Wow, that’s like having to choose your favorite child. If I had to save one of my characters from certain death, I’d probably pick the kid from my fairy tale, The Brave Houseboy. Courage in the face of impossible odds: that just slays me.


What advice would you give new writers today?

The one piece of advice I’d give a budding writer is, take your profession seriously. Say you’re a carpenter. A carpenter needs tools. They don’t saw with their teeth or hammer with their hands. And they measure everything. Literally, everything. So go and study how to build a great sentence, how to construct a story that will do what you want it to do. If haven’t read great writing, you will never know how to make your own. So read until you are completely humbled. Then get to work and figure out how they did it. And don’t fall for this nonsense about writing so many pages a day or so many minutes a day. Writing is a challenging skill. It takes years of intelligently applied effort.

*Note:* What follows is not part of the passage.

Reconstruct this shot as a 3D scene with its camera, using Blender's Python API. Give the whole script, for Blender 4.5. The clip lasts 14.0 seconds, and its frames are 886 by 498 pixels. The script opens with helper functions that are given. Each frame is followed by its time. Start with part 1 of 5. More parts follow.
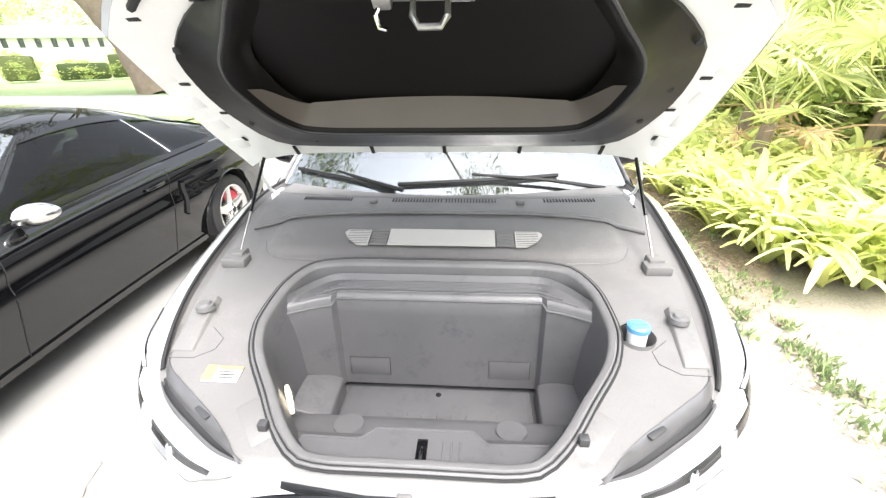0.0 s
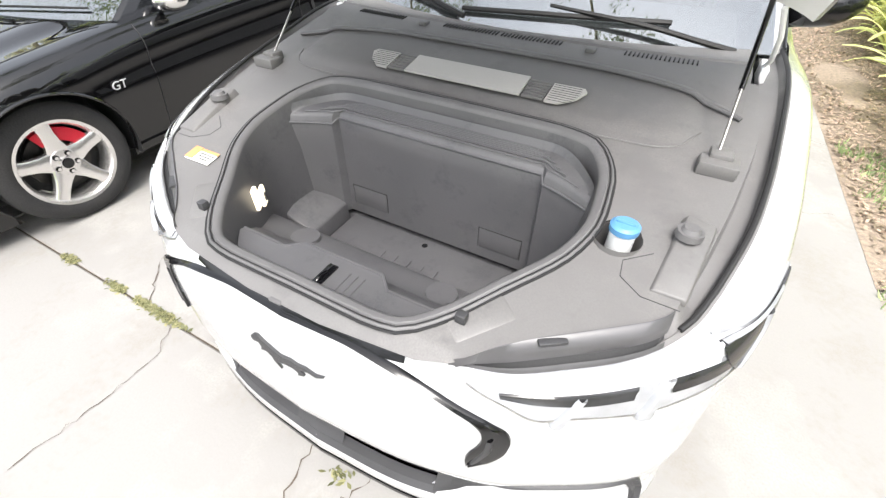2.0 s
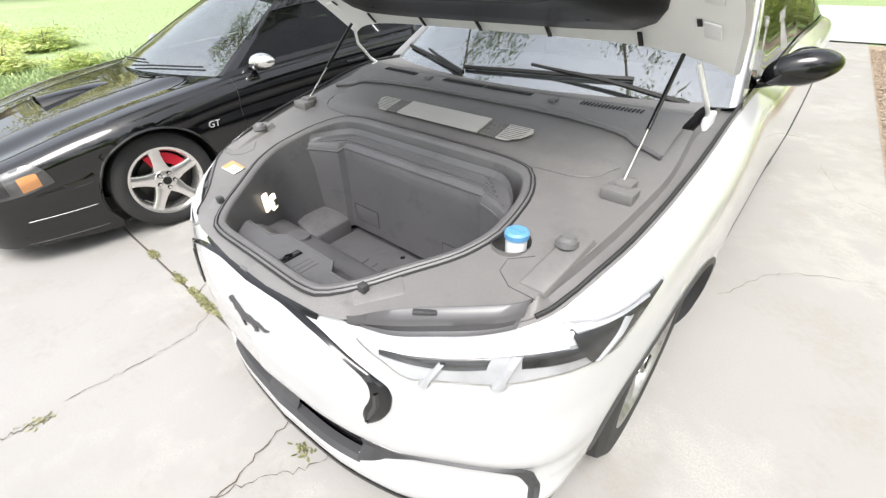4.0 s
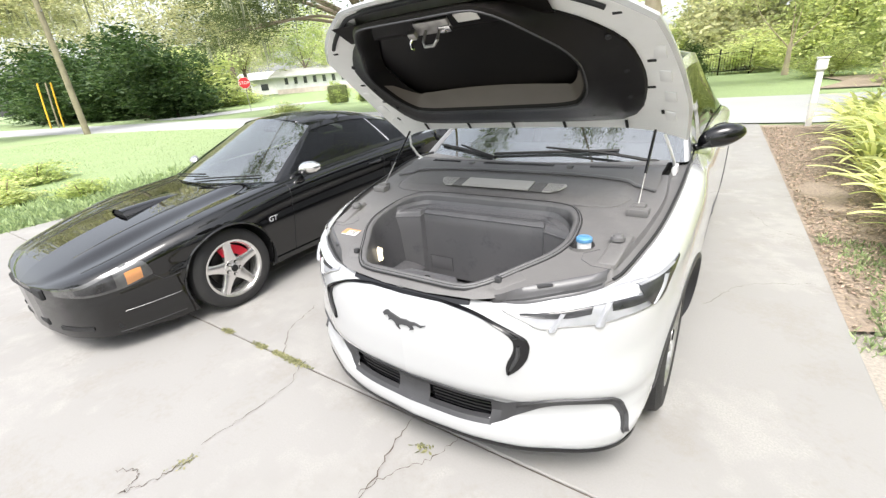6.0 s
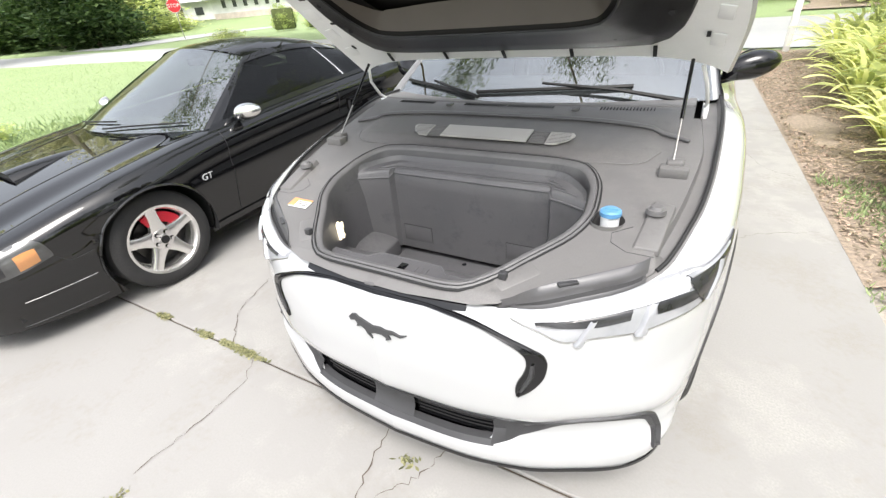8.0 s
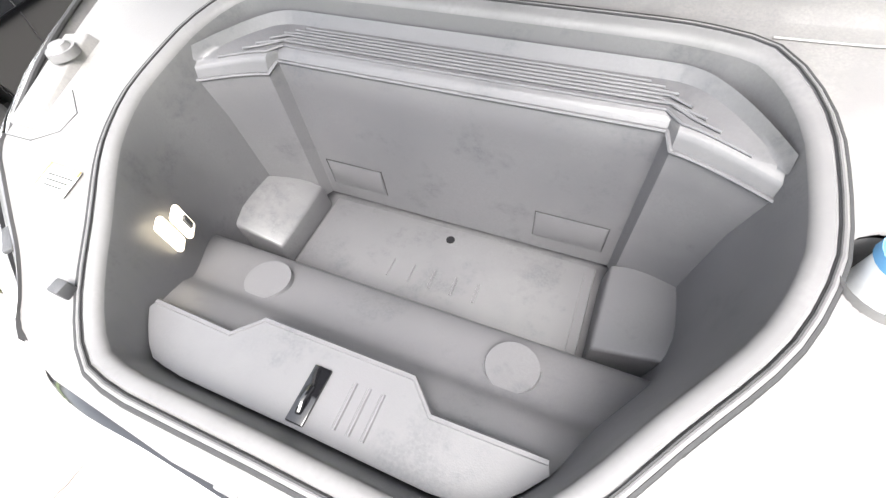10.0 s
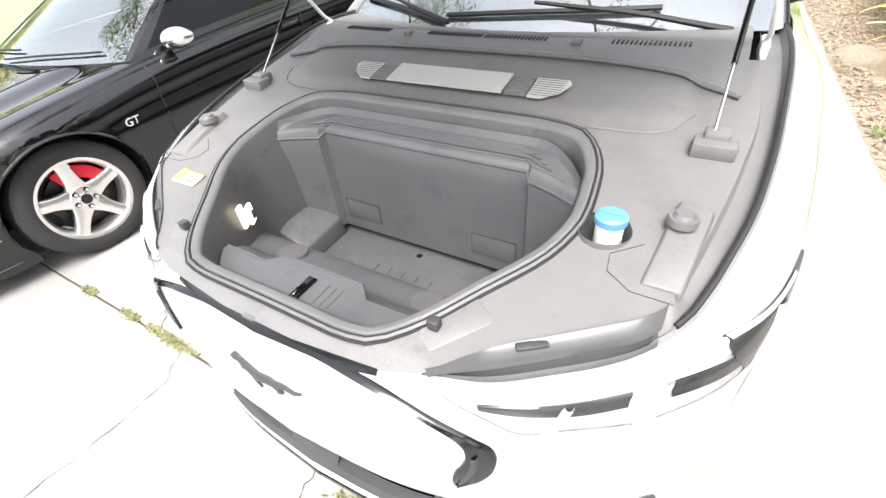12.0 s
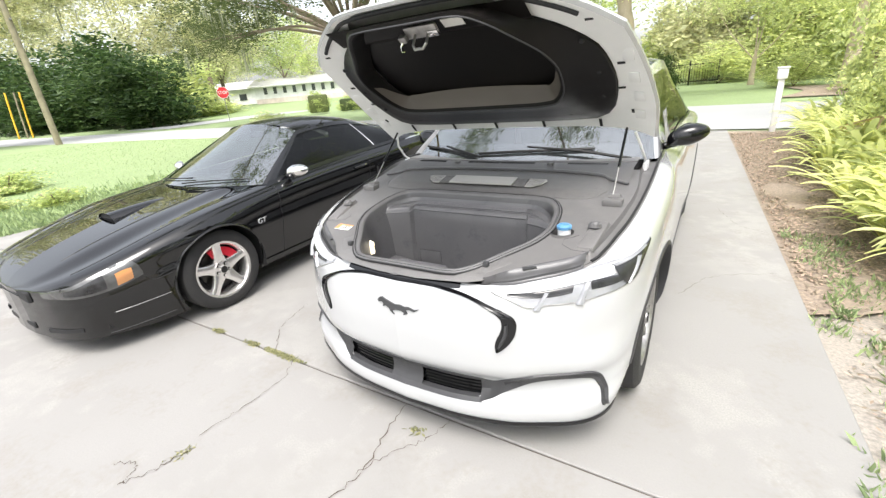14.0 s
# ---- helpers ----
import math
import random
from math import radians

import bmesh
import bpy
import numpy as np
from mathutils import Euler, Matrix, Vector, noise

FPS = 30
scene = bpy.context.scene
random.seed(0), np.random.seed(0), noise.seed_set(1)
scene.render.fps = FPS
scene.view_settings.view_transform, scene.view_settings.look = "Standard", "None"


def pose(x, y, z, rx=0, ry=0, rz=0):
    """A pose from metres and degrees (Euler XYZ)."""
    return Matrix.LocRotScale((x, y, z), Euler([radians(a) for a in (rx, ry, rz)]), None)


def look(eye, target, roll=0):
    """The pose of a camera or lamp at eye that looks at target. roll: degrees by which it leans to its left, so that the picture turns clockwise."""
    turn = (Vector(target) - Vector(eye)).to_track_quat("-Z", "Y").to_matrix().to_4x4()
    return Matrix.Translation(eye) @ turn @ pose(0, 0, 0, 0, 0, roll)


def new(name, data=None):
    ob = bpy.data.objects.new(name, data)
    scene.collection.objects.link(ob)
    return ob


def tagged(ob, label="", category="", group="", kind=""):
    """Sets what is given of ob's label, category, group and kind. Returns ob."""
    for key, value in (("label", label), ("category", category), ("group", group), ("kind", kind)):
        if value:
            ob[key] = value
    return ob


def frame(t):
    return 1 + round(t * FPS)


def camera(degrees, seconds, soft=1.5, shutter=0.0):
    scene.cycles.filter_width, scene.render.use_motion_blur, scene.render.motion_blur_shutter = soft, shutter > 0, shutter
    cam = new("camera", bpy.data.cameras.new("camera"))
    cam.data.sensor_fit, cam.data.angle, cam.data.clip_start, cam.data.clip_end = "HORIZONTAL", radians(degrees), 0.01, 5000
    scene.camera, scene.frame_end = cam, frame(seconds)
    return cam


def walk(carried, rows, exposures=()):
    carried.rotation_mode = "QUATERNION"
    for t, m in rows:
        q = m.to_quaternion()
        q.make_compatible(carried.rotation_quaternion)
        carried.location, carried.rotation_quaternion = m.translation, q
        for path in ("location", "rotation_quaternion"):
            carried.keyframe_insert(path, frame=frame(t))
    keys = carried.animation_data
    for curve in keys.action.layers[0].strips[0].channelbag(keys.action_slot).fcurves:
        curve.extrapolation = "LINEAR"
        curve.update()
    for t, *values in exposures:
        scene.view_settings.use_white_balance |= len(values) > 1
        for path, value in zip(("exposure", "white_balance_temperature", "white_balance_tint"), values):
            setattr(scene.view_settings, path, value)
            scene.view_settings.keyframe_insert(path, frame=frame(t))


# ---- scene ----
cam = camera(92.6, 14.0, soft=1.35)
SKY, SUN = 0.15, 1.0
PATH = [
    (0, (0.112, -0.489, 1.634), (-0.028, 1.309, 0.771), -1.0),
    (0.5, (0.255, -0.542, 1.642), (-0.19, 1.224, 0.816), -1.7),
    (1, (0.546, -0.548, 1.606), (-0.179, 1.081, 0.7), -1.4),
    (1.5, (0.633, -0.472, 1.561), (-0.105, 0.944, 0.358), -0.5),
    (2, (0.571, -0.274, 1.486), (-0.144, 1.018, 0.138), 0.2),
    (2.2, (0.539, -0.195, 1.496), (-0.168, 1.054, 0.103), -0.7),
    (4.3, (1.047, -0.311, 1.496), (-0.116, 0.946, 0.463), -1.9),
    (4.5, (1.021, -0.392, 1.513), (-0.148, 0.922, 0.559), -2.5),
    (5, (0.875, -0.674, 1.541), (-0.212, 0.756, 0.661), -4.6),
    (5.5, (0.901, -0.889, 1.556), (-0.183, 0.574, 0.728), -4.7),
    (6, (1.014, -1.055, 1.565), (-0.067, 0.447, 0.807), -5.3),
    (6.5, (1.044, -1.152, 1.579), (-0.038, 0.391, 0.911), -4.9),
    (7, (1.005, -1.138, 1.578), (-0.071, 0.395, 0.879), -4.5),
    (7.5, (0.924, -0.99, 1.56), (-0.1, 0.514, 0.729), -4.6),
    (8, (0.719, -0.701, 1.526), (-0.177, 0.758, 0.492), -5.7),
    (8.5, (0.539, -0.379, 1.475), (-0.248, 0.961, 0.217), -6.4),
    (8.7, (0.481, -0.239, 1.451), (-0.279, 1.033, 0.107), -6.8),
    (10.8, (0.226, 0.161, 1.286), (-0.275, 1.083, -0.417), -9.0),
    (11, (0.316, 0.135, 1.325), (-0.3, 1.051, -0.343), -9.7),
    (11.5, (0.501, 0.013, 1.389), (-0.321, 1.085, -0.086), -7.7),
    (12, (0.654, -0.208, 1.429), (-0.198, 1.069, 0.148), -6.2),
    (12.5, (0.818, -0.418, 1.478), (-0.087, 0.987, 0.379), -5.0),
    (13, (0.923, -0.631, 1.482), (-0.049, 0.828, 0.519), -4.6),
    (13.5, (0.979, -0.946, 1.501), (-0.014, 0.575, 0.664), -4.9),
    (14, (1.056, -1.188, 1.532), (0.039, 0.373, 0.806), -5.2),
]
EXPOSURES = [(0, 2.45), (1, 2.05), (2, 1.82), (4.5, 1.65), (5.5, 1.62), (6.5, 1.6), (7.5, 1.6), (8.5, 1.62), (10.8, 3.5), (11.1, 3.45), (11.5, 2.58), (12, 2.2), (12.5, 1.78), (13.2, 1.62), (14, 1.6)]
walk(cam, [(t, look(eye, target, roll)) for t, eye, target, roll in PATH], EXPOSURES)

# ---- light ----
world = bpy.data.worlds.new("sky")
scene.world = world
world.use_nodes = True
wn = world.node_tree
sky = wn.nodes.new("ShaderNodeTexSky")
sky.sky_type, sky.sun_disc = "NISHITA", False
SUN_UP, SUN_ROUND = radians(62), radians(150)
sky.sun_elevation, sky.sun_rotation = SUN_UP, SUN_ROUND
sky.air_density, sky.dust_density, sky.ozone_density = 1.0, 4.0, 1.0
pale = wn.nodes.new("ShaderNodeHueSaturation")
pale.inputs["Saturation"].default_value = 0.3
wn.links.new(sky.outputs[0], pale.inputs["Color"])
wn.links.new(pale.outputs[0], wn.nodes["Background"].inputs[0])
wn.nodes["Background"].inputs[1].default_value = SKY
sun = new("sun", bpy.data.lights.new("sun", "SUN"))
sun.data.energy, sun.data.angle, sun.data.color = SUN, radians(30), (1.0, 0.97, 0.93)
sun.matrix_world = look((0, 0, 20), (-20 / math.tan(SUN_UP) * math.sin(SUN_ROUND), -20 / math.tan(SUN_UP) * math.cos(SUN_ROUND), 0))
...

New writers should respect that, and respect themselves for doing it.

Thank you so much for joining us. Good luck with your book.







Meet the Author:

G.C. McRae is the bestselling author of two young adult novels, three illustrated children's books and a collection of original fairy tales. His writing is fall-down funny, even when the theme is darker than a coal miner's cough. McRae reads to anybody at any time, in person or online, for free, which probably explains why he meets so many people and sells so many books.

In his latest work, Free Pizza, McRae spins the highly emotional themes from his decidedly unfunny childhood into a brilliantly comic yarn. After being given up for adoption by his teenage mom back when single girls were forced to hide unplanned pregnancies, his adoptive parents didn’t exactly keep him under the stairs but, well, let's just say, there were spiders.

A lot has changed since then. McRae’s own children have now grown and he runs a small farm with his wife, who is herself an award-winning writer.